Mr Moghalu promised to increase the education budget to 20 per cent of the annual budget and will reform pedagogy. He also promised to end the perennial strike of university lecturers.
The leadership trainer said Nigerians have been ruled but not led in the last 50 years. He said as a leadership expert of over 25 years, he has what it takes to provide the type of leadership the country lacked.
“Those who we have accepted as being leaders are people we would not hire ourselves. I will restore the hope in Nigeria and together we would build a new Nigeria,” he said.
He said his plan to grow the economy is centred on the improvement of agriculture, housing and road construction. He promised to increase the use of Nigeria arable land from 37 per cent to 50 per cent.
According to Mr Durotoye, by fixing road agriculture and housing, he intends to create 30 million jobs.

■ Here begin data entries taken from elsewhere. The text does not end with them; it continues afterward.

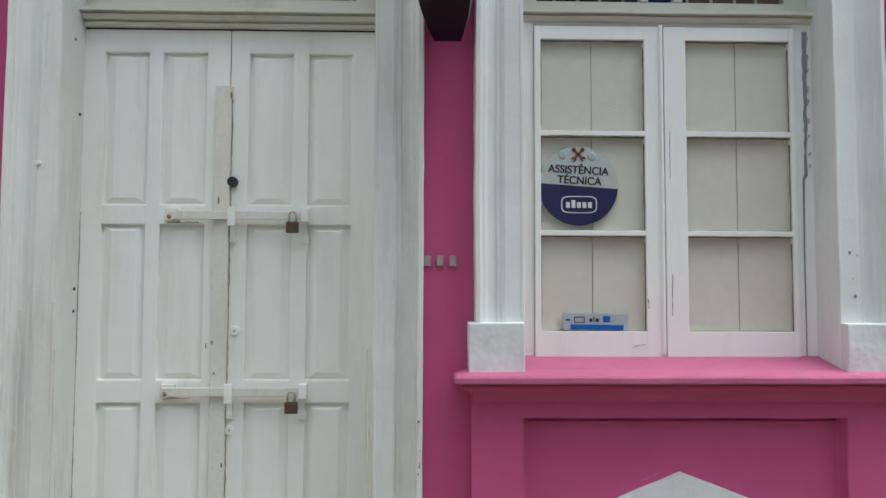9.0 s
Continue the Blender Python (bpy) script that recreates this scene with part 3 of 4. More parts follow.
for z in (1.737, 1.015):
    h = part("hasp_bar", box(-1.125, -0.545, DY - 0.034, DY - 0.022, z - 0.018, z + 0.018, bevel=0.003), CREAM_WOOD, door, "painted iron hasp bar with worn edges")
    bm = box(-1.135, -1.075, DY - 0.022, DY + 0.001, z - 0.025, z + 0.03, bevel=0.004)
    add_tube(bm, [(-1.112 + 0.017 * math.cos(2 * math.pi * k / 16), DY - 0.031, z - 0.006 + 0.017 * math.sin(2 * math.pi * k / 16)) for k in range(17)], 0.004, 6)
    part("pivot_plate", bm, CREAM_WOOD, h)
    part("pivot_pin", add_ball(bmesh.new(), (-1.112, DY - 0.034, z - 0.006), 0.009, (1, 0.7, 1), 10), RUST, h, "rusty pivot pin")
    bm = box(-0.872, -0.840, DY - 0.044, DY - 0.034, z - 0.045, z + 0.035, bevel=0.003)
    add_box(bm, -0.868, -0.844, DY - 0.016, DY + 0.001, z - 0.11, z - 0.03, bevel=0.003)
    add_ball(bm, (-0.856, DY - 0.017, z - 0.095), 0.006, (1, 0.6, 1), 8)
    part("guide_bracket", bm, WHITE_WOOD, h)
    bm = box(-0.572, -0.540, DY - 0.042, DY + 0.001, z - 0.026, z + 0.032, bevel=0.003)
    add_box(bm, -0.575, -0.545, DY - 0.010, DY + 0.001, z - 0.112, z - 0.078, bevel=0.003)
    add_ball(bm, (-0.560, DY - 0.010, z - 0.094), 0.006, (1, 0.6, 1), 8)
    part("staple", bm, WHITE_WOOD, h)
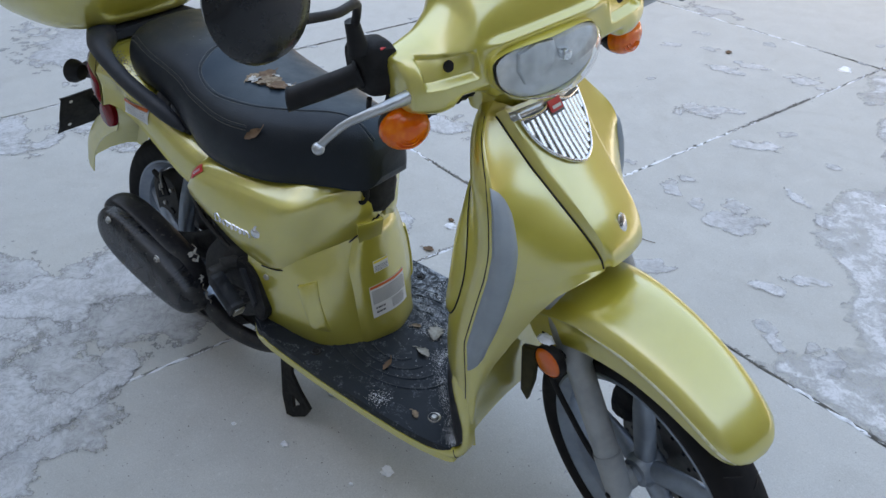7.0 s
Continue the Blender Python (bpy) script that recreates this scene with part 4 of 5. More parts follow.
# right mirror on a bent stem
mir = new("mirror")
mir.parent = scooter
part("stem", tube([HEAD_M @ Vector(v) for v in ((0.935, -0.234, 1.06), (0.935, -0.236, 1.085), (0.955, -0.237, 1.116), (0.982, -0.250, 1.140), (1.018, -0.292, 1.152), (1.042, -0.342, 1.168))], 0.006, 10, 5), black_plastic, mir)
part("boot", tube([HEAD_M @ Vector(v) for v in ((0.935, -0.234, 1.055), (0.935, -0.235, 1.07), (0.935, -0.237, 1.10))], [0.016, 0.013, 0.010], 14, 3), black_plastic, mir)
mm = HEAD_M @ Matrix.Translation((1.052, -0.392, 1.210)) @ pose(0, 0, 0, 0, 0, 12)
part("shell", turned([(0.0, 0.024), (0.03, 0.022), (0.048, 0.012), (0.054, 0.0), (0.052, -0.006), (0.0, -0.006)], mm @ pose(0, 0, 0, 90, 0, 90) @ Matrix.Diagonal((1.20, 1.32, 1.2, 1)), 36), glossy_black, mir, "rounded glossy black mirror shell")
part("mirror_glass", turned([(0.0, -0.0065), (0.047, -0.0065), (0.048, -0.008), (0.0, -0.008)], mm @ pose(0, 0, 0, 90, 0, 90) @ Matrix.Diagonal((1.20, 1.32, 1.2, 1)), 36), chrome, mir)

# ---- rear of the scooter ----
rack = new("rear_rack")
rack.parent = scooter
for side in (-1, 1):
    S = lambda x, y, z: (x, side * y, z)
    drop = 0.012 if side > 0 else 0.0
    part("grab_rail", tube([S(0.226, 0.137, 0.676), S(0.205, 0.141, 0.690), S(0.18, 0.145, 0.705), S(0.15, 0.151, 0.722), S(0.10, 0.160, 0.749), S(0.055, 0.165, 0.778 - drop), S(0.022, 0.163, 0.800 - 2 * drop), S(-0.01, 0.150, 0.811 - 2.5 * drop), S(-0.05, 0.120, 0.808 - 2 * drop), S(-0.09, 0.09, 0.807 - drop)], [0.005, 0.013, 0.0175, 0.0175, 0.0165, 0.0165, 0.019, 0.024, 0.031, 0.034], 16, 6, 1.0), rail_plastic, rack, "grey-black moulded grab rail")
    plate = []
    for x, yo, zo, yi, zi in ((0.151, 0.149, 0.722, 0.118, 0.742), (0.157, 0.148, 0.719, 0.102, 0.744), (0.168, 0.146, 0.714, 0.100, 0.740), (0.195, 0.141, 0.697, 0.100, 0.722), (0.220, 0.136, 0.680, 0.104, 0.700), (0.232, 0.130, 0.672, 0.108, 0.684)):
        plate.append([S(x, yo, zo + 0.008), S(x, yi, zi + 0.006), S(x, yi, zi - 0.010), S(x, yo, zo - 0.008)])
    part("rail_plate", loft(plate, 3, 2), black_plastic, rack)
    foot_m = aim(S(0.176, 0.130, 0.714), (0.25, side * 0.55, 0.8))
    part("rail_foot", turned([(0.0, 0.009), (0.018, 0.008), (0.025, 0.003), (0.027, -0.012)], foot_m, 24), rail_plastic, rack)
    part("bolt", turned([(0, 0.004), (0.005, 0.004), (0.007, 0.001), (0.007, -0.004)], foot_m @ pose(0, 0, 0.0085), 12), cast_black, rack)
outline = dense([(-0.045, 0.105), (-0.035, 0.06), (-0.045, 0.0), (-0.035, -0.06), (-0.045, -0.105), (-0.12, -0.10), (-0.24, -0.07), (-0.28, 0.0), (-0.24, 0.07), (-0.12, 0.10)], 5, True)
part("rack_plate", slab([tuple(p) for p in outline], 0.020, pose(0, 0, 0.810), 0.006), rail_plastic, rack, "grey-black rack plate")

case = new("top_case")
case.parent = scooter
CASE = [(0.8205, -0.34, -0.070, 0.150), (0.830, -0.39, -0.042, 0.182), (0.855, -0.425, -0.018, 0.205), (0.90, -0.44, 0.0, 0.220), (0.938, -0.445, 0.008, 0.226)]
LIP = [(0.938, -0.447, 0.010, 0.228), (0.942, -0.450, 0.014, 0.231), (0.947, -0.450, 0.014, 0.231), (0.951, -0.446, 0.010, 0.228)]
LID = [(0.951, -0.445, 0.008, 0.226), (0.98, -0.442, 0.006, 0.222), (1.02, -0.43, -0.004, 0.210), (1.06, -0.40, -0.03, 0.18), (1.085, -0.34, -0.08, 0.12), (1.092, -0.27, -0.14, 0.06)]


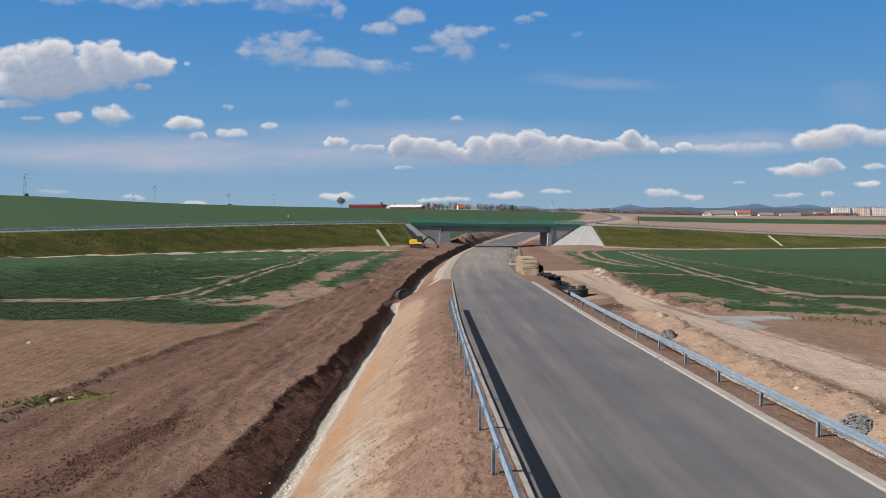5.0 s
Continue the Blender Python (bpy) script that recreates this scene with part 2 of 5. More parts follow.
    grit_c = ramp(nt, blend((grit, 0.3), (lump, 0.35), (mid, 0.35)), [(0.38, (0.168, 0.141, 0.115)), (0.50, (0.290, 0.250, 0.208)), (0.62, (0.403, 0.353, 0.298))])
    haul = ramp(nt, fs, [(0.38, (0.258, 0.193, 0.153)), (0.5, (0.353, 0.270, 0.216)), (0.62, (0.448, 0.350, 0.282))])
    dry = ramp(nt, f, [(0.35, (0.055, 0.065, 0.02)), (0.6, (0.13, 0.125, 0.04))])
    rust = ramp(nt, fr, [(0.38, (0.209, 0.115, 0.061)), (0.62, (0.310, 0.187, 0.104))])
    jit = mathn(nt, "SUBTRACT", blend((mid, 0.4), (lump, 0.3), (fine, 0.3)), 0.5)
    jit_rake = mathn(nt, "SUBTRACT", blend((rake, 0.6), (lump, 0.2), (fine, 0.2)), 0.5)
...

He said he would reduce government spending arguing that instead of driving around with a 30-vehicle convoy as the incumbent president does, he would rather drive in a bus with other members of his cabinet.
We must re-orientate our people to understand the importance of paying taxes, he said.
Mr Durotoye’s plans on the economy was clearly the weakest of the trio. When asked how to source for money to implement his educational plans, he said he would encourage alumni contribution.
He said the country’s educational system was aimed at providing certification instead of preparing youth for employment outside the school.